Moving into the next six months, Katzen, in what she describes as an urgent matter, will be making some informed decisions on the direction of privacy in the NII. Security and privacy on the NII are among the most important issues she faces. Her task is to engage the private sector and members of the public in a dialogue to ensure that the information superhighway is trustworthy and reliable.

Katzen is also facing 1998 budget preparations for federal agencies. In an effort to efficiently distribute IT spending, she wants agencies to re-engineer their systems and eliminate procedures that are inefficient and redundant.
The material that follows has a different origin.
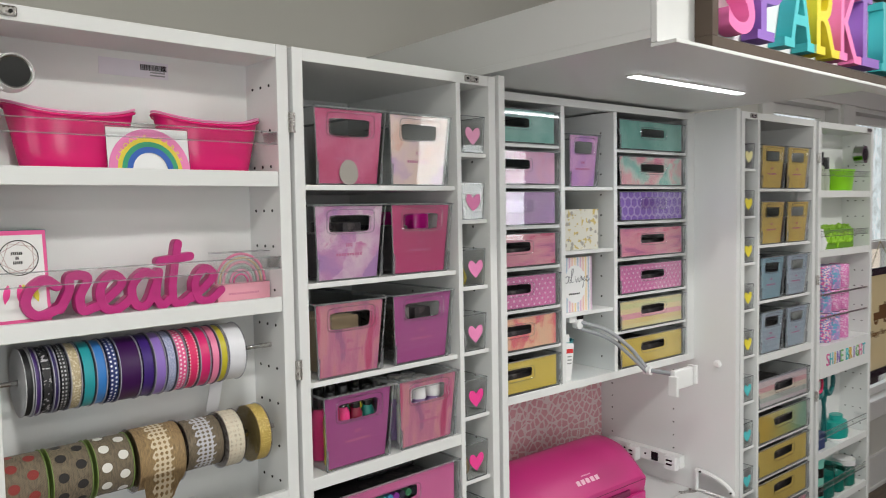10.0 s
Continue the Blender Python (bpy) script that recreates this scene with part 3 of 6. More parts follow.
def lid():
    """The wide cabinet top that overhangs the folded wings, with its lip and light."""
    l = thing("cabinet_top", FRAME_C, "deep white cabinet top overhanging the wings, with an LED strip", "cabinet top")
    part("soffit", box(0.0, 1.072, -0.4145, 0.555, 2.083, 2.100, 0.001), WHITE, l)
    part("side_board", box(0.0, 0.02, -0.4145, 0.555, 2.100, 2.203, 0.001), WHITE, l)
    part("side_board", box(1.052, 1.072, -0.4145, 0.555, 2.100, 2.203, 0.001), WHITE, l)
    part("fascia", box(0.000, 1.092, -0.428, -0.4150, 2.074, 2.204, 0.0015), WHITE, l)
    part("lip", box(-0.002, 1.094, -0.470, -0.4150, 2.0650, 2.0725, 0.002), WHITE, l)
    s = part("led_channel", box(0.294, 0.797, -0.171, -0.139, 2.0795, 2.0828), TRIM, l)
    part("led_strip", box(0.297, 0.794, -0.168, -0.142, 2.0775, 2.0794), glow("led_white", (0.95, 0.98, 1.0), 7.0), s, "glowing white LED strip")
    return l


lid()

# ---- bins, totes and drawers ----
def drawer(m, card, label, w=0.382, h=0.094, depth=0.36, open_slot=True, group="shallow drawers", stock=None, card_w=None, tilt=0.0):
    """A shallow clear bin with a printed card behind its front and a slot for the hand. Origin: middle of the foot of its front."""
    d = thing("drawer_bin", m, label, "drawer", group)
    taper = 0.0075
    hole = (0.0, h * 0.60, w * 0.175, h * 0.135)
    if open_slot:
        f = holed(w, h, hole, 0.0022, taper)
    else:
        f = trapezoid(w - 2 * taper, w, h, -0.0011, 0.0011)
    fr = part("front", f, ACRYL, d, "clear front")
    part("handle_rim", slot_ring(0, hole[1], hole[2] + 0.006, hole[3] + 0.006, 0.0015, -0.0022), ACRYL_FORM, fr, "", True)
    if not open_slot:
        # flat plate: the darkening of the pocket's recess is put into its tint
        k = bmesh.new()
        edge = [[k.verts.new((hole[2] * c * 1.06, y, hole[1] + hole[3] * q * 1.2)) for c, q in rounded(40, 7.0)] for y in (-0.0030, -0.0016)]
        k.faces.new(edge[0])
        k.faces.new(edge[1][::-1])
        for i in range(40):
            k.faces.new((edge[0][i], edge[0][(i + 1) % 40], edge[1][(i + 1) % 40], edge[1][i]))
        part("finger_pocket", k, POCKET, fr, "tinted plate for the moulded finger pocket")
    s = bmesh.new()
    for sx in (-1, 1):
        t = bmesh.new()
        vs = [t.verts.new(((w / 2 - taper * (1 - z / h) - o) * sx, y, z)) for z in (0, h) for y in (0.0012, depth) for o in (0, 0.002)]
        for q in ((0, 1, 3, 2), (4, 5, 7, 6), (0, 1, 5, 4), (2, 3, 7, 6), (0, 2, 6, 4), (1, 3, 7, 5)):
            t.faces.new([vs[i] for i in q])
        add(s, t)
    box(-w / 2 + taper, w / 2 - taper, 0.0012, depth, 0.0, 0.002, bm=s)
    add(s, trapezoid(w - 2 * taper, w, h, depth, depth + 0.002))
    part("tray", s, ACRYL, d)
    e = bmesh.new()
    box(-w / 2 - 0.002, w / 2 + 0.002, -0.0035, 0.0015, h - 0.001, h + 0.0015, bm=e)
    for sx in (-1, 1):
        box(sx * w / 2 - 0.002, sx * w / 2 + 0.002, 0.0015, depth, h - 0.001, h + 0.0015, bm=e)
        x0 = sx * (w / 2 - taper * 0.8)
        tube((sx * (w / 2 - taper), -0.0012, 0.001), (sx * w / 2, -0.0012, h), 0.0013, 6, bm=e)
        box(x0 - 0.0020, x0 + 0.0020, -0.0040, -0.0011, 0.004, h * 0.50, bm=e)
    box(-w / 2 + taper, w / 2 - taper, -0.002, 0.001, 0.0, 0.0022, bm=e)
    part("rim", e, ACRYL_EDGE, d, "clear edge, its gleam put into the colour")
    cw = card_w or (w - 0.026)
    if open_slot:
        c = holed(cw, h * 0.95, (0.003, hole[1] - 0.003, hole[2] + 0.001, hole[3] + 0.001), 0.0008, 0.0)
    else:
        c = box(-cw / 2, cw / 2, -0.0004, 0.0004, 0, h * 0.95)
    ob = part("card", c, card, d, "printed card insert")
    ob.matrix_basis = pose(-0.003, 0.0035, 0.004, 0, tilt, 0)
    # a near-black mottled block fills the lower half, unless stock is given
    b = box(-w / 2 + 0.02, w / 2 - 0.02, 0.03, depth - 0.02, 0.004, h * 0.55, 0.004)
    part("inner_load", b, stock or DARK_FILL, d, "dark mottled block inside")
    return d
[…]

Her office is also responsible for year 2000 initiatives to create awareness within federal agencies, promote sharing of management and technical expertise, and to remove barriers that may impede technicians fixing systems.

"This [year 2000] is a terribly important issue," said Katzen, referring to computer hardware and software unable to understand the new date field of the year 2000 and beyond. "This problem is not unique to the federal government. The private sector is faced with the same problem."

Katzen said she wound up in her position by just "going with the flow." The Pittsburgh native attended University of Michigan Law School, "at a time when girls didn't go to law school," she said. In a class of 400, she was one of eight women. Following graduation from law school, she was a law clerk for Judge J. Kelly Wright of the U.S. Court of Appeals for the District of Columbia Circuit.

Prior to becoming an administrator, she was a partner in the Washington law firm of Wilmer, Cutler &amp Pickering, specializing in regulatory and legislative matters. She served in the Carter administration as general counsel from 1979 to 1980. She then served as deputy director for program policy of the Council on Wage and Price Stability in the Executive Office of the President.

Katzen would not speculate on where she will be 10 years from now. She simply plans to continue to "go with the flow."